JOB:
Consider the listing below. Extract exactly the lines from the line containing "setattr(scene.view_settings, path, value)" to the line containing "scene.view_settings.keyframe_insert(path, frame=frame(t))", both included.
— Start of INFORMATION SHOWN —
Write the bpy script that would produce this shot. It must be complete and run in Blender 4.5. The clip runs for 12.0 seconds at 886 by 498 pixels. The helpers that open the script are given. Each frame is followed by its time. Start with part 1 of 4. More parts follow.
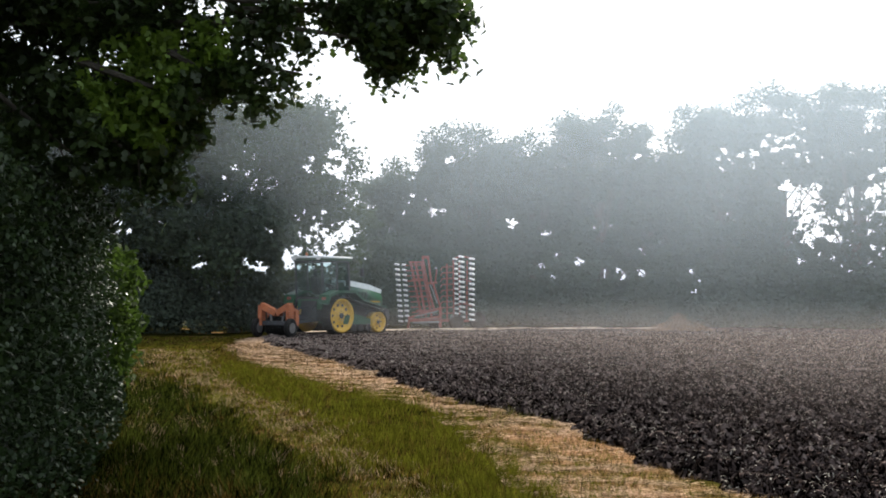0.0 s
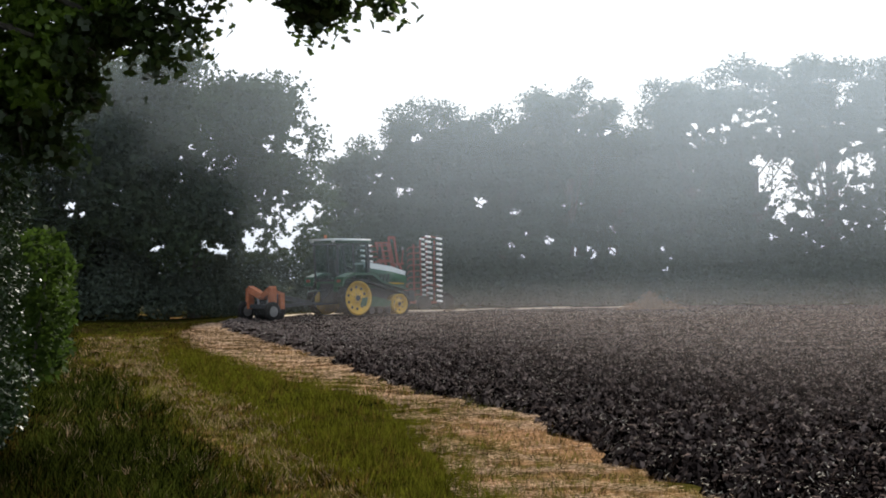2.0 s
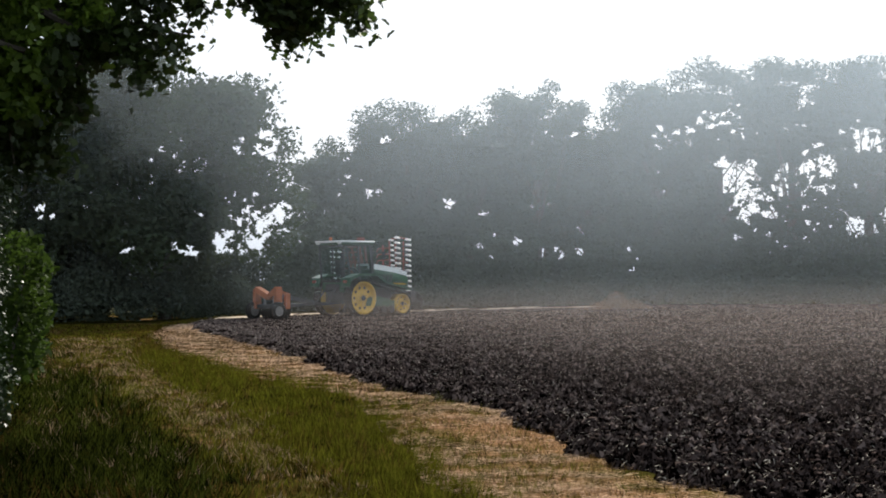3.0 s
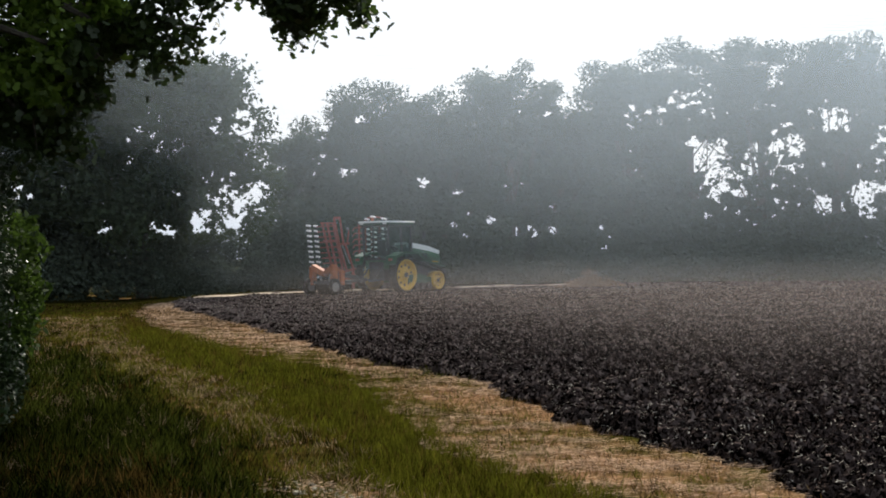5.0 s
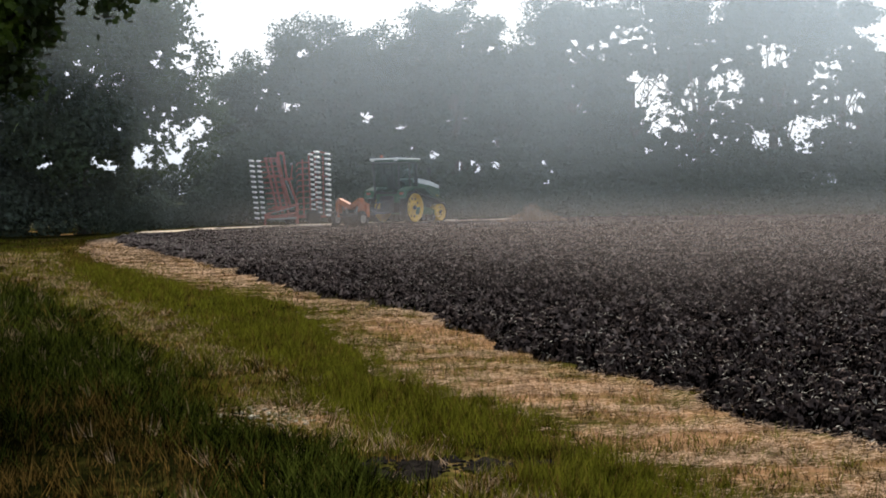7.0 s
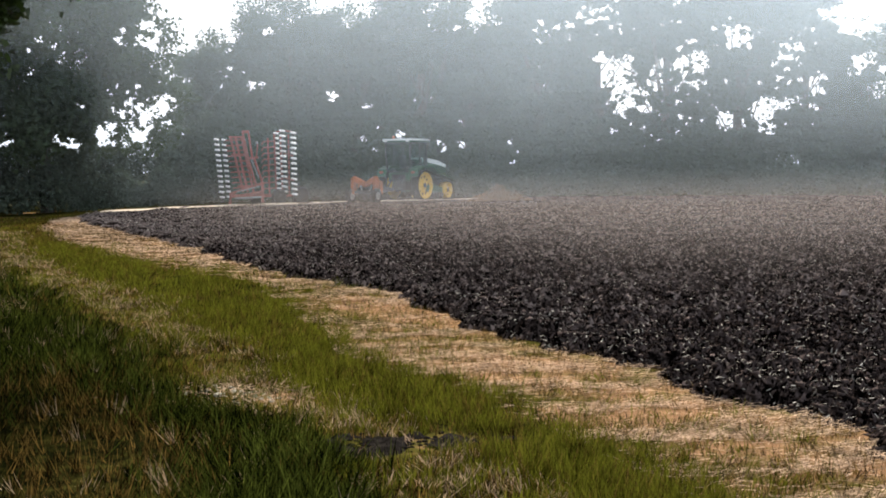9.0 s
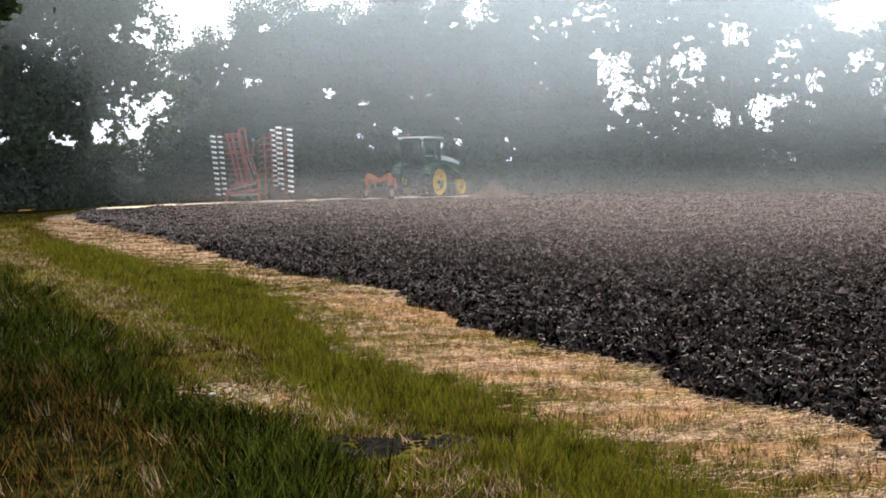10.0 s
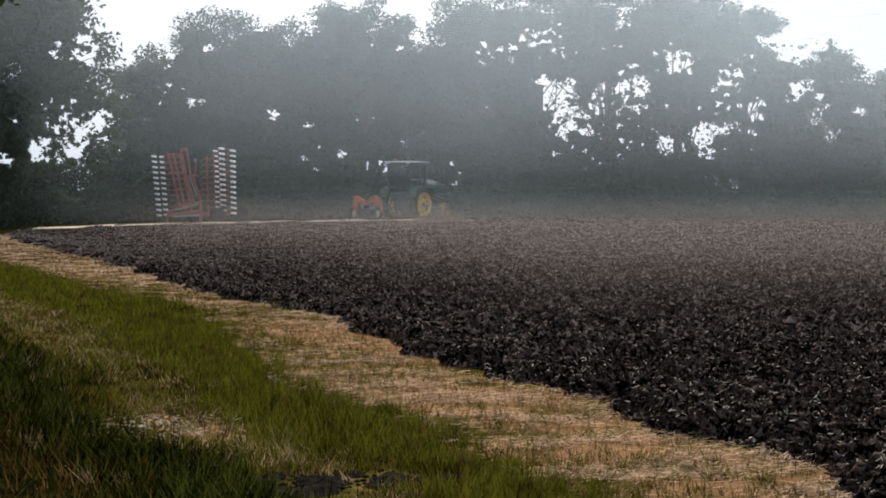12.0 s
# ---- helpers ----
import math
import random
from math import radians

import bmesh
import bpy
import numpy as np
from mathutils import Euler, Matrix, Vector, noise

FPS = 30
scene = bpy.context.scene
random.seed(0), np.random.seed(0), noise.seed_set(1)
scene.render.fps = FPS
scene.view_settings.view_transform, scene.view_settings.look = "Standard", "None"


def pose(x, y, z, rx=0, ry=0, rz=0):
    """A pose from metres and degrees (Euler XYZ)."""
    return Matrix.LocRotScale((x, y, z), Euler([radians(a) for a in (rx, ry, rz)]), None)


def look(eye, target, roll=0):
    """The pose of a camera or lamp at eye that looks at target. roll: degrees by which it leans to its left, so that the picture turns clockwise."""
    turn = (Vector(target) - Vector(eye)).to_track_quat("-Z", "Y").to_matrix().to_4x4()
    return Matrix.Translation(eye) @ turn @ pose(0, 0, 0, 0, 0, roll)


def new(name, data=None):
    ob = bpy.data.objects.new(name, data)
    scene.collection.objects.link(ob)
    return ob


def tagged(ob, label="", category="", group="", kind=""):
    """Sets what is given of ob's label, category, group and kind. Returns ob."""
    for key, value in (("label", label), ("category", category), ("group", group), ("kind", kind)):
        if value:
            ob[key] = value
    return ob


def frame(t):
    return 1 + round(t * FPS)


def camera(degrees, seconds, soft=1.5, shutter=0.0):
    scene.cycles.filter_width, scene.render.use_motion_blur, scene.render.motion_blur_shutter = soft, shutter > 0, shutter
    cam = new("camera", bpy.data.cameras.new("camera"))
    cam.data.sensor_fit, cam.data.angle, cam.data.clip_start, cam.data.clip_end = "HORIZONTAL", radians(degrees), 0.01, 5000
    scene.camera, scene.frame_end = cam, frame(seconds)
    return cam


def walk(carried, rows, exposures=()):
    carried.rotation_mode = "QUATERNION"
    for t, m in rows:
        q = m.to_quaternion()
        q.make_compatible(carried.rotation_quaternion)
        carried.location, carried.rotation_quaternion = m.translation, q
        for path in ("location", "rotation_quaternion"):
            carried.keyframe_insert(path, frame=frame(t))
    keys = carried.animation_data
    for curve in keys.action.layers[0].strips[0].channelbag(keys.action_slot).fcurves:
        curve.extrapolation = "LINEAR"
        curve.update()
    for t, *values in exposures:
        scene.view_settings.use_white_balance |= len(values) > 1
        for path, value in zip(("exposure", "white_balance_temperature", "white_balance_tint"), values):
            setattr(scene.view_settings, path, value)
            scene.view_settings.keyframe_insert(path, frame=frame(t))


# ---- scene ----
# A hand-held camera on the grass track at the edge of a ploughed field, that pans and sways a step to and fro.
cam = camera(42.0, 12.0, soft=1.8)
EYE = 1.7
WALK = [  # time, turn about x, y and z, place
    (0, 92.324, -0.450, 0.000, -0.04, -0.27),
    (0.1, 92.135, -0.321, 1.383, 0.02, 0.02),
    (0.2, 91.933, -0.184, 2.859, 0.07, 0.33),
    (0.3, 91.775, -0.077, 4.011, 0.11, 0.58),
    (0.5, 91.693, -0.021, 4.611, 0.14, 0.71),
    (1, 91.433, 0.075, 2.720, 0.17, 0.93),
    (1.5, 91.408, 0.088, 0.607, 0.19, 1.04),
    (2, 91.381, 0.310, -1.369, 0.23, 1.12),
    (2.5, 91.417, 0.364, -2.517, 0.22, 0.82),
    (4.5, 90.880, 0.730, -3.500, 0.05, 0.24),
    (5, 90.329, 0.665, -4.354, -0.06, -0.04),
    (5.5, 89.406, 0.769, -5.089, -0.07, -0.21),
    (6, 88.475, 0.807, -5.828, -0.09, -0.29),
    (6.5, 87.691, 0.762, -6.539, -0.11, -0.38),
    (7, 87.069, 0.759, -7.171, -0.12, -0.42),
    (9, 86.036, 0.551, -8.844, -0.12, -0.49),
    (9.5, 85.925, 0.529, -8.985, -0.13, -0.49),
    (10, 85.897, 0.547, -9.010, -0.11, -0.39),
    (10.5, 85.902, 0.536, -9.333, -0.09, -0.30),
    (11, 86.097, 0.466, -9.955, -0.07, -0.21),
    (11.5, 86.526, 0.225, -10.812, -0.06, -0.13),
    (12, 87.057, -0.168, -11.745, -0.06, -0.06),
]
EXPOSURE = [(0.0, 1.2), (1.0, 1.03), (2.5, 0.75), (5.5, 0.55), (7.0, 0.85), (9.0, 1.32), (10.5, 1.52), (11.5, 1.18), (12.0, 0.6)]
walk(cam, [(t, pose(x, y, EYE, rx, ry, rz)) for t, rx, ry, rz, x, y in WALK], EXPOSURE)

# ---- sky and sun: a bright hazy morning, the sun ahead behind the wood ----
SUN_AZ, SUN_EL = 14.0, 38.0
world = bpy.data.worlds.new("hazy_sky")
scene.world = world
world.use_nodes = True
wn, wl = world.node_tree.nodes, world.node_tree.links
sky = wn.new("ShaderNodeTexSky")
sky.sky_type, sky.sun_disc = "NISHITA", False
sky.sun_elevation, sky.sun_rotation = radians(SUN_EL), radians(SUN_AZ)
sky.dust_density, sky.air_density, sky.ozone_density = 6.0, 1.0, 1.0
veil = wn.new("ShaderNodeMix")
veil.data_type = "RGBA"
veil.inputs[0].default_value = 0.65
veil.inputs[7].default_value = (13.6, 15.2, 17.4, 1.0)
wl.new(sky.outputs[0], veil.inputs[6])
wl.new(veil.outputs[2], wn["Background"].inputs[0])
wn["Background"].inputs[1].default_value = 0.052
sun = new("sun", bpy.data.lights.new("sun", "SUN"))
sun.data.energy, sun.data.angle, sun.data.color = 5.0, radians(5), (1.0, 0.95, 0.86)
az, el = radians(SUN_AZ), radians(SUN_EL)
sun.matrix_world = look((40 * math.sin(az), 40 * math.cos(az), 40), (40 * math.sin(az) - math.sin(az) * math.cos(el), 40 * math.cos(az) - math.cos(az) * math.cos(el), 40 - math.sin(el)))


# ---- materials ----
def material(name, base, rough=0.6, metal=0.0, spread=0.25, scale=6.0, fine=60.0, bump=0.3, bump_size=0.02, gloss=0.5, island=0.0, through_light=0.0, second=None, low=0.65):
    """A surface with a base colour that varies at two scales, a fine relief and, for leaves, some light let through."""
    m = bpy.data.materials.new(name)
    m.use_nodes = True
    n, l = m.node_tree.nodes, m.node_tree.links
    bsdf = n["Principled BSDF"]
    bsdf.inputs["Roughness"].default_value = rough
    bsdf.inputs["Metallic"].default_value = metal
    bsdf.inputs["Specular IOR Level"].default_value = gloss
    co = n.new("ShaderNodeTexCoord")
    big, small = n.new("ShaderNodeTexNoise"), n.new("ShaderNodeTexNoise")
    big.inputs["Scale"].default_value, small.inputs["Scale"].default_value = scale, fine
    big.inputs["Detail"].default_value, small.inputs["Detail"].default_value = 3, 4
    l.new(co.outputs["Object"], big.inputs["Vector"])
    l.new(co.outputs["Object"], small.inputs["Vector"])
    add = n.new("ShaderNodeMath")
    add.operation = "ADD"
    l.new(big.outputs["Fac"], add.inputs[0])
    l.new(small.outputs["Fac"], add.inputs[1])
    last = add.outputs[0]
    if island:
        geo = n.new("ShaderNodeNewGeometry")
        mul = n.new("ShaderNodeMath")
        mul.operation = "MULTIPLY_ADD"
        mul.inputs[1].default_value = island
        l.new(geo.outputs["Random Per Island"], mul.inputs[0])
        l.new(last, mul.inputs[2])
        last = mul.outputs[0]
    ramp = n.new("ShaderNodeMapRange")
    ramp.inputs["From Min"].default_value = low
    ramp.inputs["From Max"].default_value = 1.35 + island
    l.new(last, ramp.inputs["Value"])
    mix = n.new("ShaderNodeMix")
    mix.data_type = "RGBA"
    dark = [c * (1 - spread) for c in base]
    light = second or [min(1, c * (1 + spread)) for c in base]
    mix.inputs[6].default_value, mix.inputs[7].default_value = (*dark, 1), (*light, 1)
    l.new(ramp.outputs[0], mix.inputs[0])
    l.new(mix.outputs[2], bsdf.inputs["Base Color"])
    if bump:
        b = n.new("ShaderNodeBump")
        b.inputs["Strength"].default_value, b.inputs["Distance"].default_value = bump, bump_size
        l.new(small.outputs["Fac"], b.inputs["Height"])
        l.new(b.outputs[0], bsdf.inputs["Normal"])
    if through_light:
        tr, ms = n.new("ShaderNodeBsdfTranslucent"), n.new("ShaderNodeMixShader")
        ms.inputs[0].default_value = through_light
        l.new(mix.outputs[2], tr.inputs["Color"])
        l.new(bsdf.outputs[0], ms.inputs[1])
        l.new(tr.outputs[0], ms.inputs[2])
        l.new(ms.outputs[0], n["Material Output"].inputs["Surface"])
    return m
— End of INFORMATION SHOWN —
EXPECTED OUTPUT:
            setattr(scene.view_settings, path, value)
            scene.view_settings.keyframe_insert(path, frame=frame(t))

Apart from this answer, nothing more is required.